I think it’s so strange that anyone would look at a gay man or woman and tell them that because of their sexuality, they are unfit for the military.  Gay or straight, we are Americans, and we all share the right to love and protect our country, and work for the betterment of other areas in the world.  Unfortunately, I think it is that view that makes me and anyone who supports gay rights an apostate of sorts, because most religious doctrine in America believes that homosexuality (the act at least) is a sin.
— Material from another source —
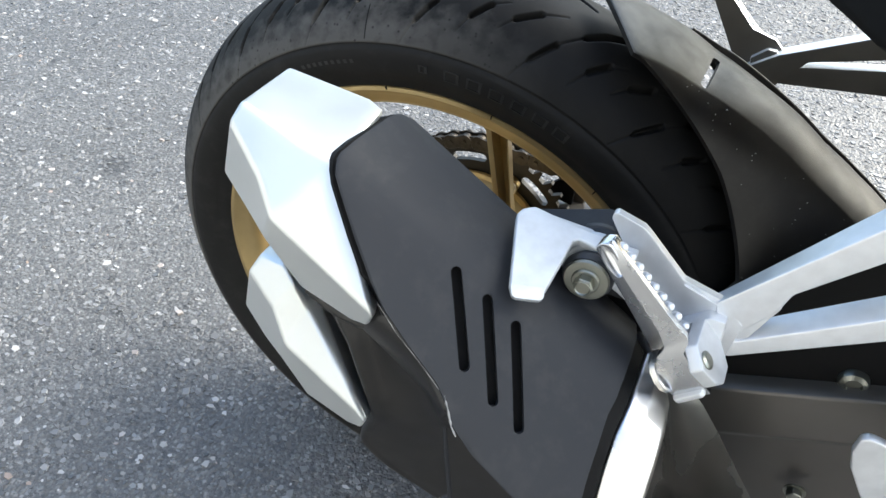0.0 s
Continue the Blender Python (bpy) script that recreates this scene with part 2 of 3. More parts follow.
def join(bm, other):
    if bm is None:
        return other
    me = bpy.data.meshes.new("joined")
    other.to_mesh(me)
    other.free()
    bm.from_mesh(me)
    bpy.data.meshes.remove(me)
    return bm


def loft(rings, closed=True, ends=True, bm=None):
    """Rings of equal length, skinned one to the next."""
    b = bmesh.new()
    rows = [[b.verts.new(p) for p in r] for r in rings]
    n = len(rows[0])
    for r, s in zip(rows, rows[1:]):
        for i in range(n if closed else n - 1):
            j = (i + 1) % n
            b.faces.new((r[i], r[j], s[j], s[i]))
    if ends and closed:
        b.faces.new(rows[0][::-1])
        b.faces.new(rows[-1])
    bmesh.ops.recalc_face_normals(b, faces=b.faces)
    return join(bm, b)


def lathe(profile, m, segments=32, bm=None, closed=False):
    """A profile of (radius, height) turned about the z of m."""
    rings = []
    for i in range(segments):
        a = 2 * math.pi * i / segments
        rings.append([m @ Vector((r * math.cos(a), r * math.sin(a), z)) for r, z in profile])
    b = bmesh.new()
    rows = [[b.verts.new(p) for p in r] for r in rings]
    n = len(profile)
    for k in range(segments):
        r, s = rows[k], rows[(k + 1) % segments]
        for i in range(n if closed else n - 1):
            j = (i + 1) % n
            b.faces.new((r[i], r[j], s[j], s[i]))
    bmesh.ops.remove_doubles(b, verts=b.verts, dist=1e-6)
    bmesh.ops.recalc_face_normals(b, faces=b.faces)
    return join(bm, b)


def tube(points, radius, sides=10, bm=None):
    pts = [Vector(p) for p in points]
    rings, side = [], None
    for i, p in enumerate(pts):
        d = (pts[min(i + 1, len(pts) - 1)] - pts[max(i - 1, 0)]).normalized()
        side = (side or d.orthogonal()) - d * d.dot(side or d.orthogonal())
        side.normalize()
        up = d.cross(side)
        r = radius[i] if isinstance(radius, (list, tuple)) else radius
        rings.append([p + (side * math.cos(a) + up * math.sin(a)) * r for a in (2 * math.pi * k / sides for k in range(sides))])
    return loft(rings, bm=bm)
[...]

I think another objection that some may have about openly gay men and women in the military is that many children look up to American soldiers.  They idolize the people who they believe represent freedom and justice.  Some may worry that if children idolize gay soldiers, the sexuality of their children may be influenced.  This really isn’t a perfect argument though.  It’s kind of like saying that if a child grows up with gay parents, that they themselves will be gay, or that a gay teacher will make his or her students gay.  This is an unfortunate myth, which seems operate on the supposition that gay men and women are defined by their sexuality, and that it flows into all aspects of their lives.  They stop being men and women because all that other people see is “gay.”  They almost stop being human, and their individuality is replaced by stereotypes and assumptions.  Instead, I think we should focus on being proud of our men and women overseas, who give up so much of their own lives to protect ours, rather than scrutinize their sexuality.